Saturday, December 26, 2015

So Glad to Lose




Every few seconds a flake falls slowly to earth.  This is snow on the edge of a desert.  Every day it seems we get a dusting.  I can’t complain much.  I’m thankful for even this modest precipitation.  Anything to combat the dust.  A big magpie just darted across my field of vision.  They seem to be the only birds that can thrive in this weather.  That’s probably why their voice is so shrill.

Reasonably early start.  Attack the week’s work on Sunday, in hope’s that Monday is actually efficient.  After all this time in East Africa with Thesiger, I reached for a West African mix this morning to fuel the calisthenics.  In my mind there is a collection of rare fruit that I’ll one day find.  I had four mixed tapes, twenty years ago, that a friend’s uncle had compiled in-region.  I’m searching for those missing songs when I look on-line, when I buy download yet another Hi-Life mix.  The mix I find on Youtube is pleasant, but there are few surprises.  



Reading “Crime and Punishment” aloud to my older one is a commitment.  We’re coming up on page four hundred and at ten-page-a-go intervals; we’ll be at this many weeks to come.  But the scenes are worth it.  We just made our way through the denouement of Pyotr Petrovitch’s marriage proposal to Raskolnikov’s sister, Dunya.  I marveled at how we can spend ten pages with what might otherwise be a very simple scene:  Pyotr’s been shown to be a vain blowhard and he is bitter about it.  But each sentence illuminates his frustration so plausibly.  Each indignity is catalogued and built upon till we are imbued with the bile of his maddening comeuppance.

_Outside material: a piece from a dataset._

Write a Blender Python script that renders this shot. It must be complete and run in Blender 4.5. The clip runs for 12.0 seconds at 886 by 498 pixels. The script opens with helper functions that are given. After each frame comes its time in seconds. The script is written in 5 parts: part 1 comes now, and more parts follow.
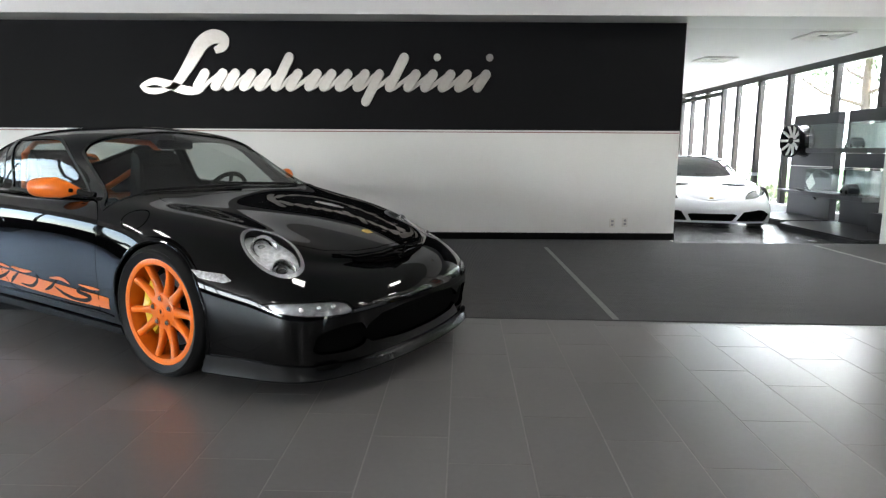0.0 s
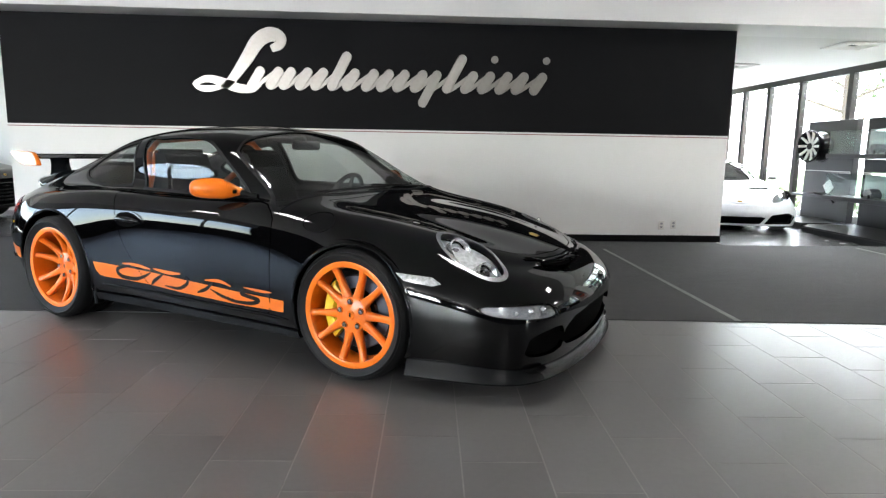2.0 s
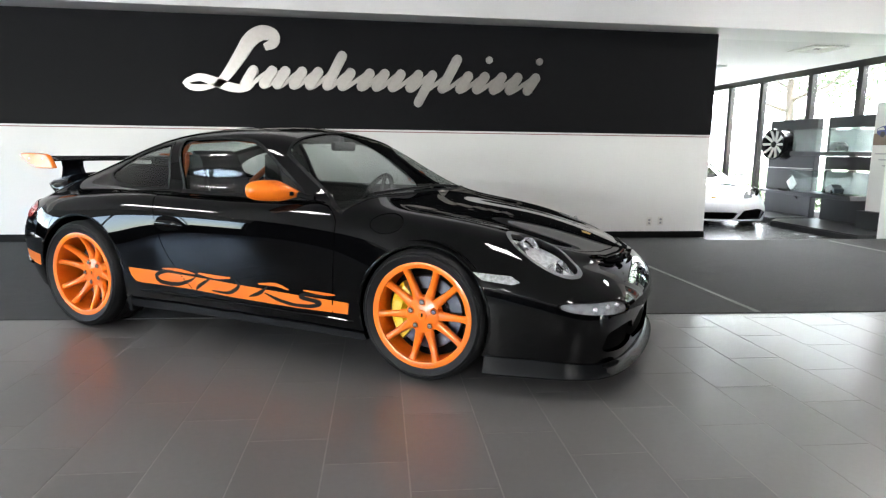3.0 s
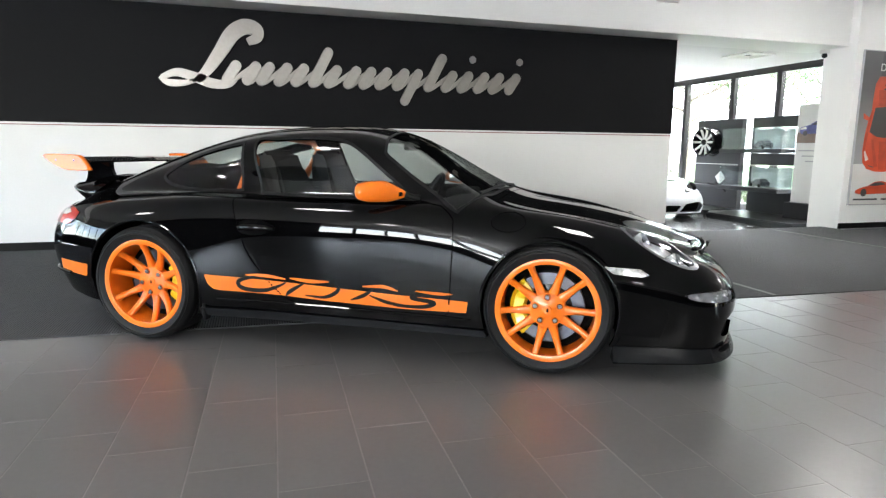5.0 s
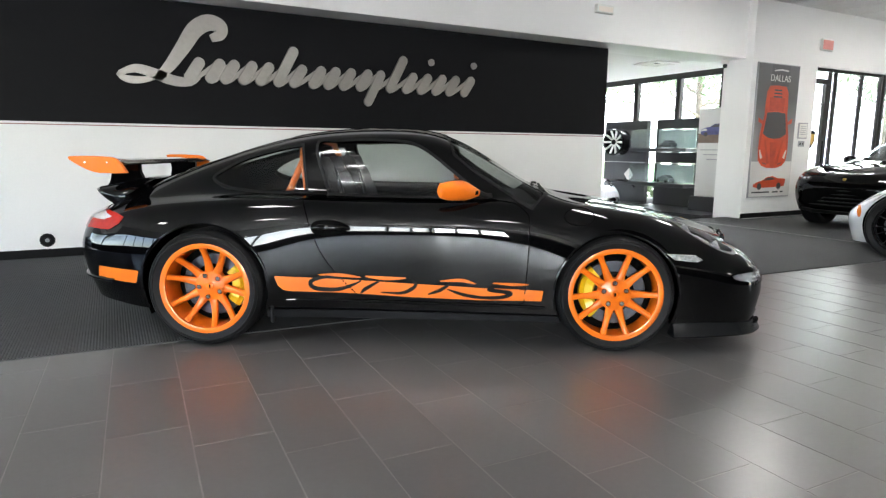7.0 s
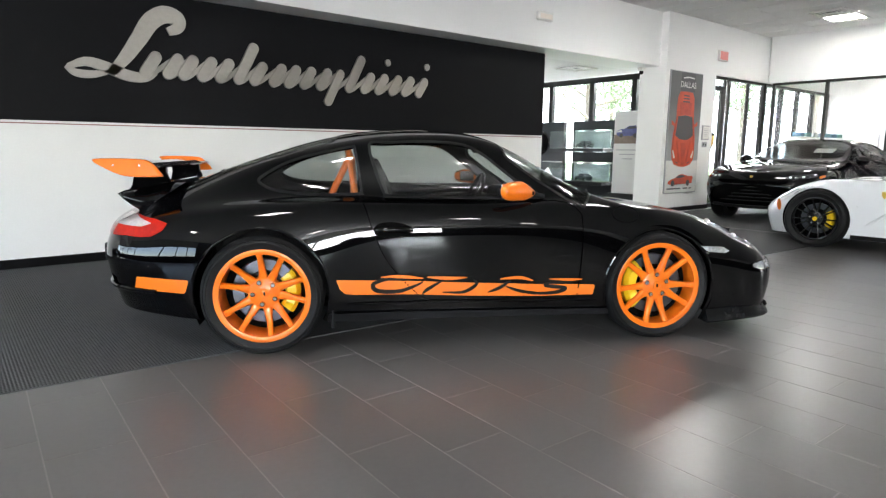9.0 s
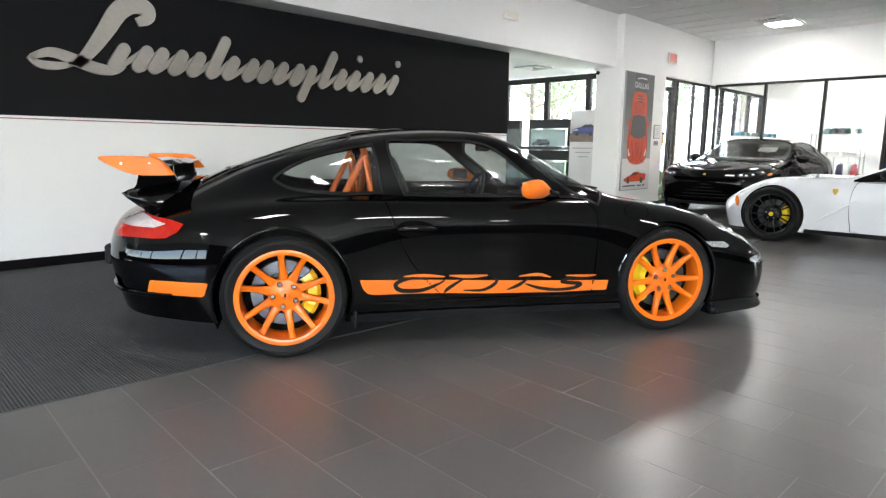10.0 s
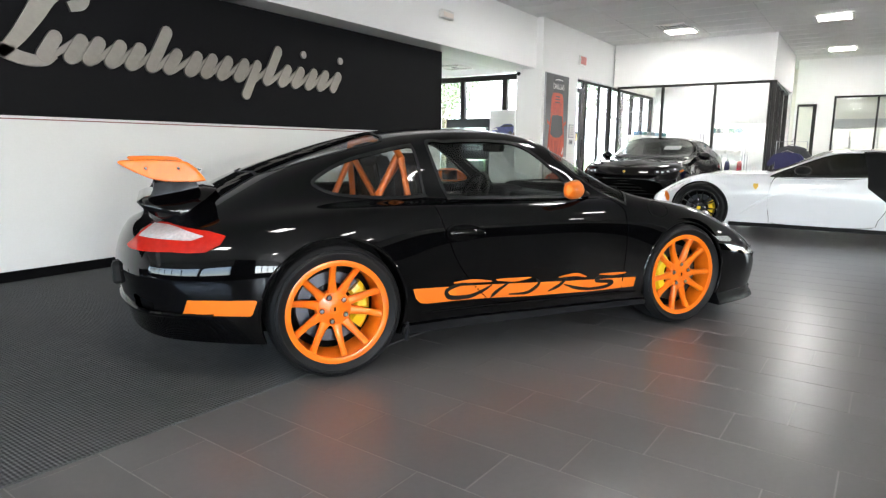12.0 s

Time is running out for this ritual, I know.  I must choose the books that remain to be read carefully.  An “Anna Karenina” could take the better part of a year.  And there aren’t many of these left, till the ritual must end.



I have to go now to play chess.  I had the most wonderful indignity last night.  I lost two games in a row to my younger daughter, playing in front of the fire.  The first game I chided myself for not concentrating.  In the second game I redoubled my efforts and made a fatal mistake once again.  Remarkable.  I’ve never been so glad to lose.